Despite our best efforts, cardinality estimation has fundamental theoretical limits that cannot be overcome with more statistics or better algorithms.
The Parameter Sensitivity Problem:
-- Same query, vastly different selectivity
SELECT * FROM orders WHERE status = @status;
@status = 'pending' → 40% of table (4M rows)
@status = 'archived' → 0.01% of table (1,000 rows)
Optimal plan for 'pending': Sequential scan + hash join
Optimal plan for 'archived': Index scan + nested loop join
The optimizer compiles ONE plan.
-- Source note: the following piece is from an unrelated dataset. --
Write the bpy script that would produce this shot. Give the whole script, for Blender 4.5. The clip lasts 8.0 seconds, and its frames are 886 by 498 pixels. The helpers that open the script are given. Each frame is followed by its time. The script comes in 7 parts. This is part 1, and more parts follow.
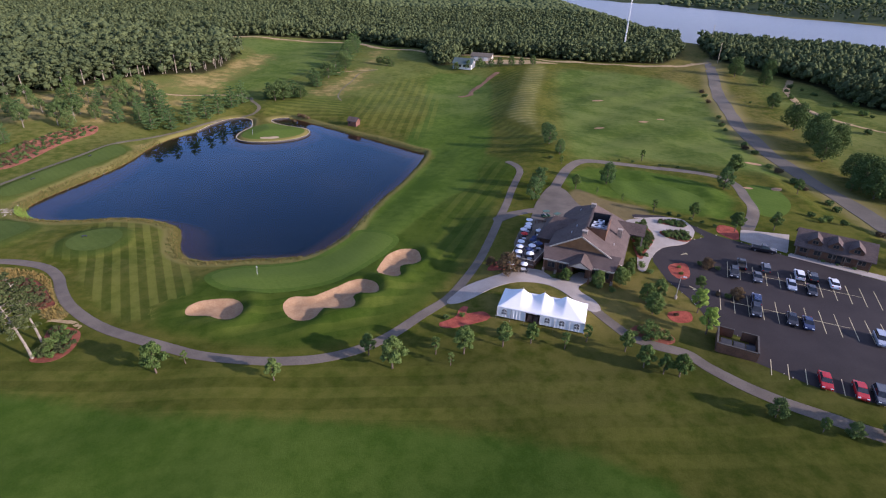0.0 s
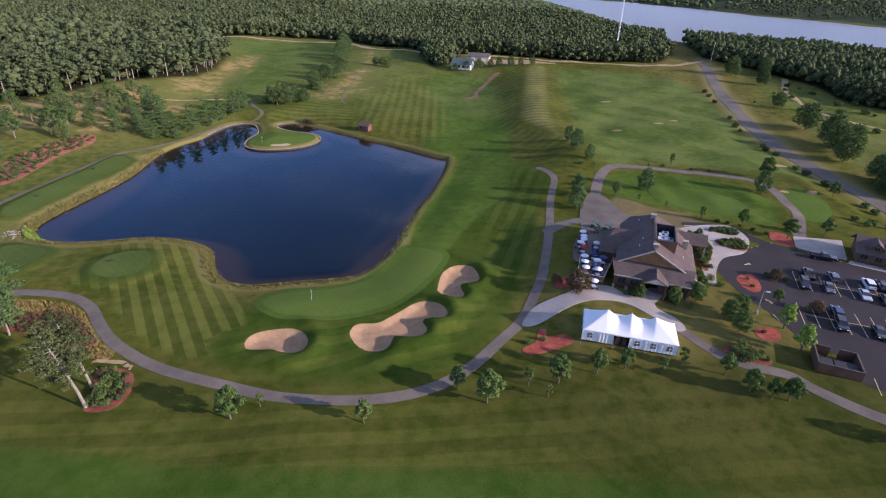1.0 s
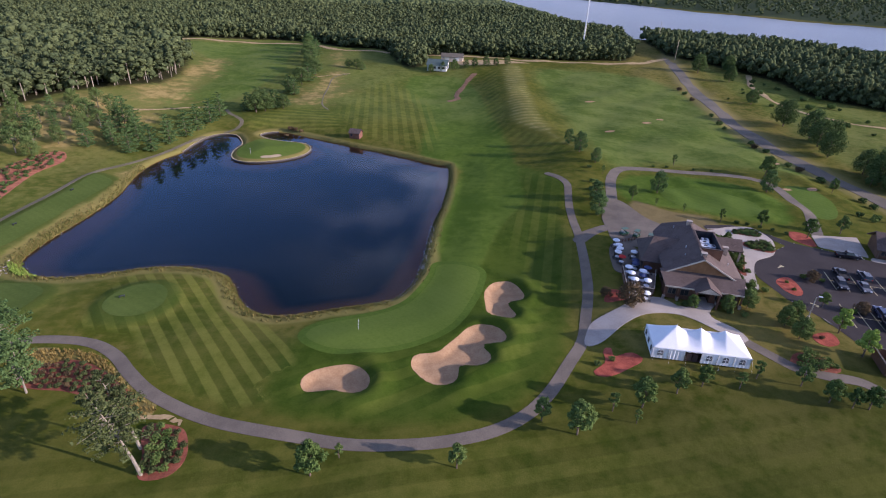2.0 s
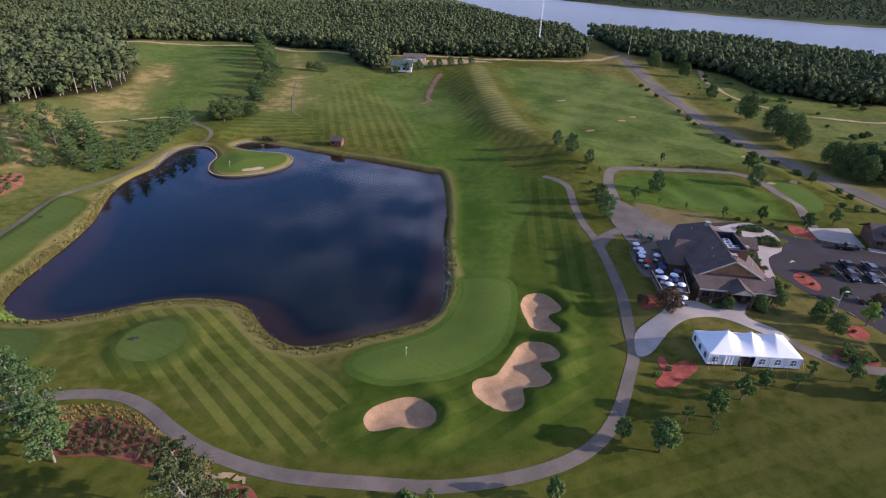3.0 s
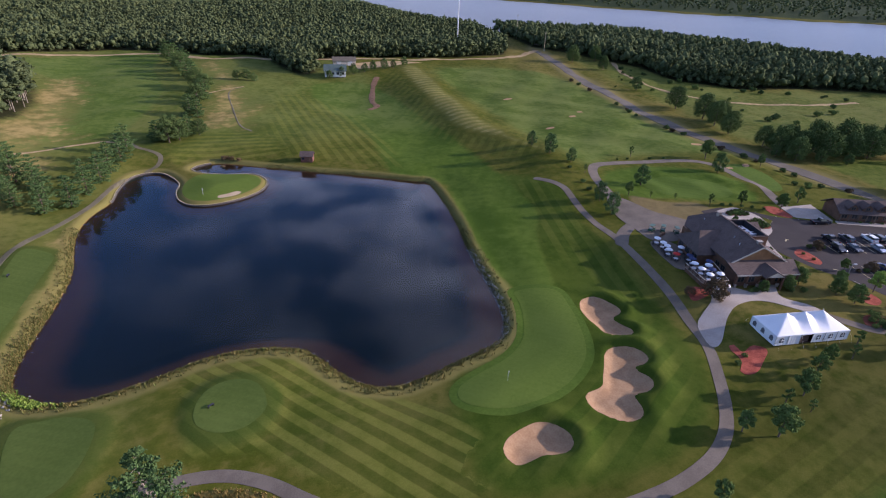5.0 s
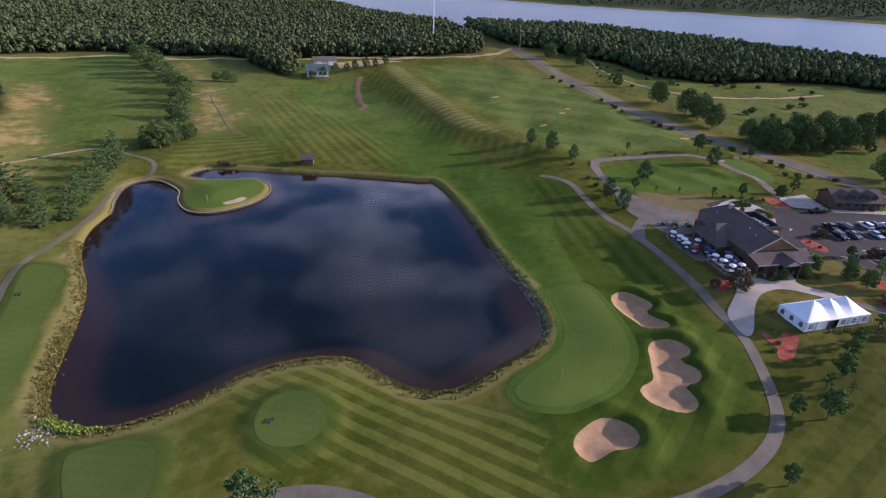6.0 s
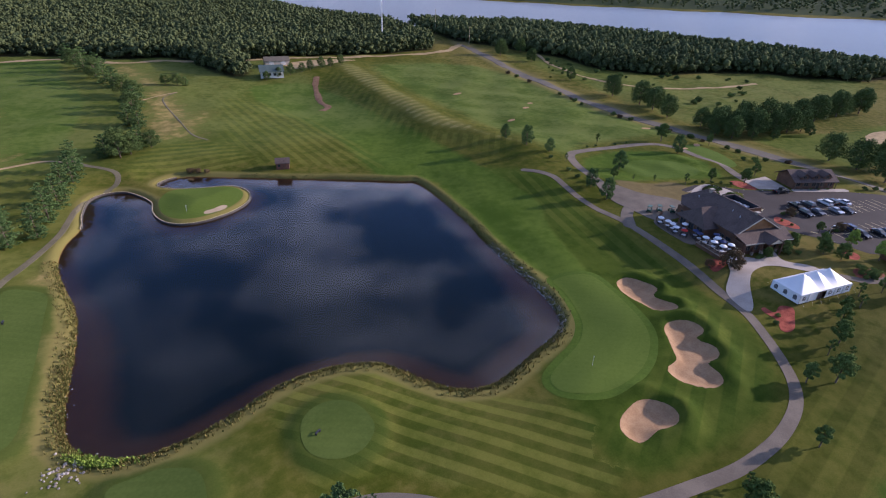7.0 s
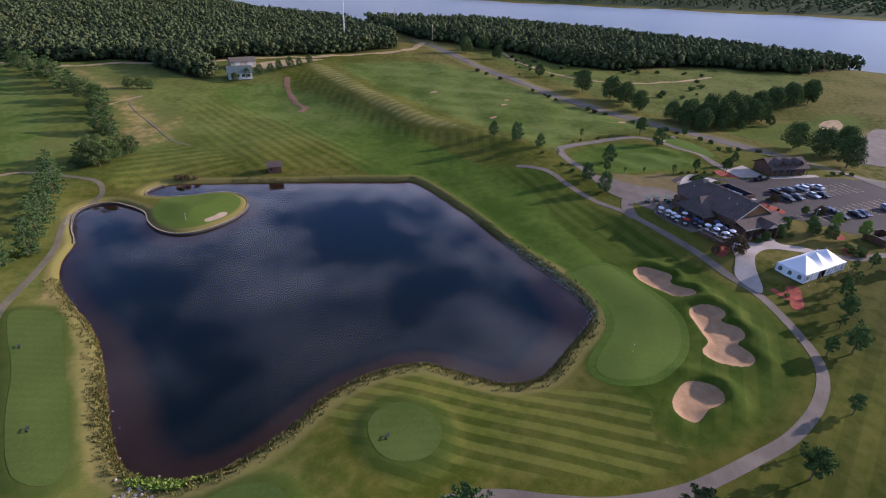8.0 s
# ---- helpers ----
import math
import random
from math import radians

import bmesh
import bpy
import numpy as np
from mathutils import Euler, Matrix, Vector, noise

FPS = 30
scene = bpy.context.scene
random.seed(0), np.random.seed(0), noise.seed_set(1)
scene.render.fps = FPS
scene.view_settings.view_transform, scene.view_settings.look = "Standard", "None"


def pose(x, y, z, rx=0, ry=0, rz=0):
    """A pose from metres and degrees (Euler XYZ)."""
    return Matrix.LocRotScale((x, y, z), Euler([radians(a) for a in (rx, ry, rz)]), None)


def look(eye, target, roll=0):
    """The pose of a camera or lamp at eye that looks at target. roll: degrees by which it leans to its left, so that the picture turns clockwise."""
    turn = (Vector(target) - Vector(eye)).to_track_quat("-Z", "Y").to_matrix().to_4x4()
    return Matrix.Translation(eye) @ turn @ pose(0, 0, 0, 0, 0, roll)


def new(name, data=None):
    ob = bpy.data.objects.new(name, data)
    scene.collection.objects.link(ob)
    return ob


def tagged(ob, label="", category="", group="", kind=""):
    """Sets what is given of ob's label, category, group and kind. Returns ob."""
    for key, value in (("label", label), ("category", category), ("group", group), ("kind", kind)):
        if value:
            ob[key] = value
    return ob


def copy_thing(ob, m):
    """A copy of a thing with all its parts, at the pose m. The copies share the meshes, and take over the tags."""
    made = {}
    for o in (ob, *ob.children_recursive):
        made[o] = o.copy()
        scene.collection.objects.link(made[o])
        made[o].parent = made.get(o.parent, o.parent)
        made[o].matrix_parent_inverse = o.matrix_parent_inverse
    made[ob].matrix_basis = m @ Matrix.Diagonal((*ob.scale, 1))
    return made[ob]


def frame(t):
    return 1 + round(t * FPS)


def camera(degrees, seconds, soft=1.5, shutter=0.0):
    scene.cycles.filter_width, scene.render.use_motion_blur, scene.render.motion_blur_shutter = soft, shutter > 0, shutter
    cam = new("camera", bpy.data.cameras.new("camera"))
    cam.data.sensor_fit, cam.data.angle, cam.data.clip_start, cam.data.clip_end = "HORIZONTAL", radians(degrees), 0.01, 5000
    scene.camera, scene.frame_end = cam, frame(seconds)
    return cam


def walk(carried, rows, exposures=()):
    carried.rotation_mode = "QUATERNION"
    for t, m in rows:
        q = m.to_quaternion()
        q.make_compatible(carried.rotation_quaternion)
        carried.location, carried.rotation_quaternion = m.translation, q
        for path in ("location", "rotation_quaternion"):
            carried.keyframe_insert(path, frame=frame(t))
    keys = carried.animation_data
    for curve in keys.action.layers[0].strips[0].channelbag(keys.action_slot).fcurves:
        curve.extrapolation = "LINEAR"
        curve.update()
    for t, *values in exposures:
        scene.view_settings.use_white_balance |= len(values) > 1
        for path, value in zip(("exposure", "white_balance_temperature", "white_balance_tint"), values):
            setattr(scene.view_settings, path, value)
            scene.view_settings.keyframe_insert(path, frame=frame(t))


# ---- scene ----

Which parameter does it optimize for?
Solutions:
1. Parameter sniffing: Use first executed value (SQL Server, Oracle)
→ Works great until a different value runs and reuses the plan
2. Average selectivity: Estimate for 'typical' value
→ Often wrong for both extremes
3. Multiple plans: Compile different plans for different parameter ranges
→ Few databases support this well
4. OPTION (RECOMPILE): Compile fresh plan each time
→ Works but adds compilation overhead
Perfect estimation is impossible. The goal is 'good enough' estimation—close enough that the optimizer picks reasonable plans. A plan within 2x of optimal is usually acceptable. Only catastrophic misestimates (10x+) require intervention.
Cardinality estimation is where statistics meet decision-making. Every optimization choice—join order, access method, memory allocation—depends on the optimizer's row count predictions. Accurate estimation enables brilliant query plans; inaccurate estimation causes disasters.
Module Complete:
You've now explored the complete statistical foundation of query optimization:
This knowledge forms the diagnostic foundation for query performance troubleshooting. When a query is slow, you now know where to look first: Are the stats fresh? Are the estimates accurate? What's causing the discrepancy?
Congratulations! You've mastered Statistics and Histograms—the empirical foundation of cost-based query optimization. You can now diagnose cardinality problems, maintain statistics effectively, and understand both the power and limitations of estimation. This knowledge directly translates to solving real-world query performance problems.